Şu anda dünyanın ne kadar karışık, acımasız, güvensiz ve adaletsizlikle dolu olduğunu görüyorsunuz. Her gün dünyanın her köşesinde insanlar açlıktan ölüyor, parasızlıktan sokakta yatıyor, yiyecek bir lokma ekmek bile bulamıyor. Irak’ta, Afganistan’da, Filistin’de her gün yüzlerce Müslüman hiçbir neden yokken şehit ediliyor. İnsanlar para için birbirini öldürüyor, hırsızlık yapıyor, birbirlerini dolandırıyorlar. Bütün bu acımasızlık Kuran ahlakı yaşanmadığı için gerçekleşiyor.

İnsanların birbirlerine nasıl zulmettiklerini gören, her gün çevresinde ahlaksızlığın, acımasızlığın, imansızlığın işaretlerini fark eden ve bunlardan dolayı rahatsızlık duyarak, barış, sevgi ve huzur dolu bir toplum isteyen bir insanın duyarsız kalması çok büyük bir hata olur. Her insan, az ya da çok, gücünün yettiğinin en fazlasıyla kötülüklerin tek çözümü olan Kuran ahlakının yaşanmasına ve yaşatılmasına katkıda bulunmalı, iyilik ve güzellik yolunda çaba göstermelidir.

Her insanın güzel ahlaklı ve vicdanlı bir insan olduğu sürece iyilik ve hayır adına yapabileceği pek çok güzel şey vardır. Örneğin çok ağır bir yük kaldırılacağı zaman, yükün etrafında bulunan on beş kişiden sadece dördü yükün altına girseler ve diğerleri “biz zaten zayıf, çelimsiz kimseleriz, bizim yardımımızdan ne olur” diye kenarda dursalar isabetli bir karar olmayacağı bellidir. Ancak on beş kişinin on beşi de yükün altına girse ve her biri gücünün yettiği oranda yükü kaldırsa o dört kişinin omzundaki ağırlık çok hafifleyecektir. Kimin neyi ne kadar yaptığı değil, gücünü ne kadar kullandığı önemlidir. Allah Kuran’da hiç kimseye gücünün üzerinde bir güç yüklenmeyeceğini bildirerek, zaten her iyi insan için bir kolaylık kılmıştır:

“İşte onlar, hayırlarda yarışmaktadırlar ve onlar bundan dolayı öne geçmektedirler. Hiç kimseye güç yetireceğinden fazlasını yüklemeyiz; elimizde hakkı söylemekte olan bir kitap vardır ve onlar hiçbir haksızlığa uğratılmazlar.” (Müminun Suresi, 61-62)
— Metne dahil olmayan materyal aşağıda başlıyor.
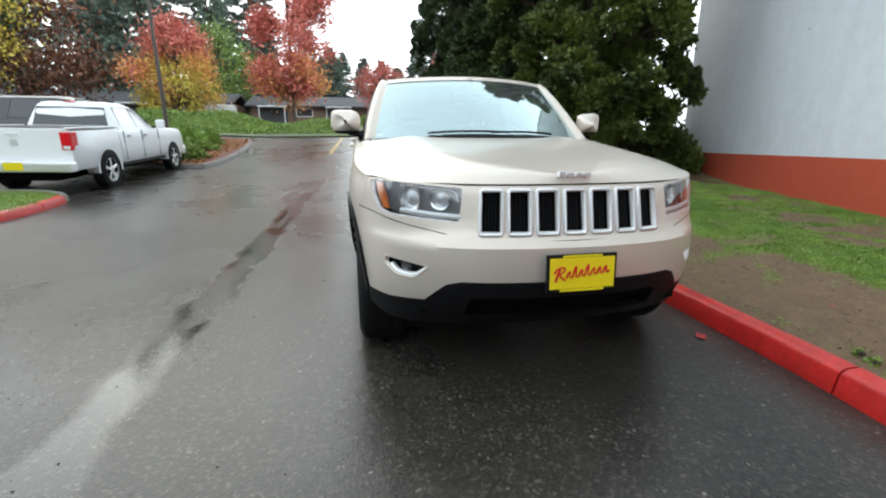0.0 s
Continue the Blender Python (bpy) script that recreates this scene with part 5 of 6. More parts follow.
def fir(x, y, z0, h, r, seed, material, label, dens=1.0):
    """A tall far fir with drooping tiers."""
    rng = np.random.default_rng(seed)
    root = empty("fir_tree", pose(x, y, z0))
    tubes = [limb([(0, 0, -0.5), (0, 0, h)], 0.28, 0.03, 7)]
    V, Q, k = [], [], 0
    tiers = int(34 * dens)
    for i in range(tiers):
        t = i / tiers
        z = h * (0.10 + 0.90 * t)
        L = r * (1 - t) ** 0.8 * rng.uniform(0.7, 1.15) + 0.2
        for b in range(7):
            a = rng.uniform(0, 2 * math.pi)
            n = int((20 + 14 * L) * (1.0 if h > 15 else 2.2))
            s = rng.uniform(0.1, 1, n)
            P = np.stack([np.cos(a) * L * s, np.sin(a) * L * s, z - 0.30 * L * s + 0.18 * L * s ** 2], 1)
            P += rng.normal(size=P.shape) * np.array([0.22, 0.22, 0.12]) * (1.1 - s)[:, None] * min(1.0, L)
            w = np.stack([np.full(n, math.cos(a)), np.full(n, math.sin(a)), np.full(n, -0.2)], 1) + rng.normal(size=P.shape) * 0.6
            v, q = leaves(P, w, 0.62 if h > 15 else 0.36, 0.12 if h > 15 else 0.07, rng, 0.2)
            V.append(v)
            Q.append(q + k)
            k += len(v)
    join_tubes("trunk", tubes, M_BARK, root)
    fast_mesh("crown", np.concatenate(V), np.concatenate(Q), material, root)
    return tagged(root, label, "tree", "far firs")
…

Bu yüzden hiç kimse “benim yaptığımdan ne olur” demesin. Çevrenizdeki bir insana bir ayet söylersiniz, o kişi iman eder ve bütün hayatı değişir. Hem dünya hayati hem de ahiret hayati kurtulur. Bir çeviri yapıp gazetede bir yazı yayınlarsınız, yüzlerce insan bu haberden etkilenir. İman edip bir kitap yazarsınız, o kitabı okuyan binlerce kişinin imanına vesile olursunuz. Kuran ahlakını en güzel şekilde yaşarsınız, sizi gören birçok insana örnek olursunuz. Burada tek şart samimi olmaktır. İnsan samimi olduğunda, tüm kalbiyle Allah’a yöneldiğinde Allah dinine nasıl yardım edeceğinizi size gösterir. Bu uğurda canını ve malının tamamını harcayan ve ihlasla ömrünü vakfeden insanlar var. Sizde neden bu insanlardan biri olmayasınız?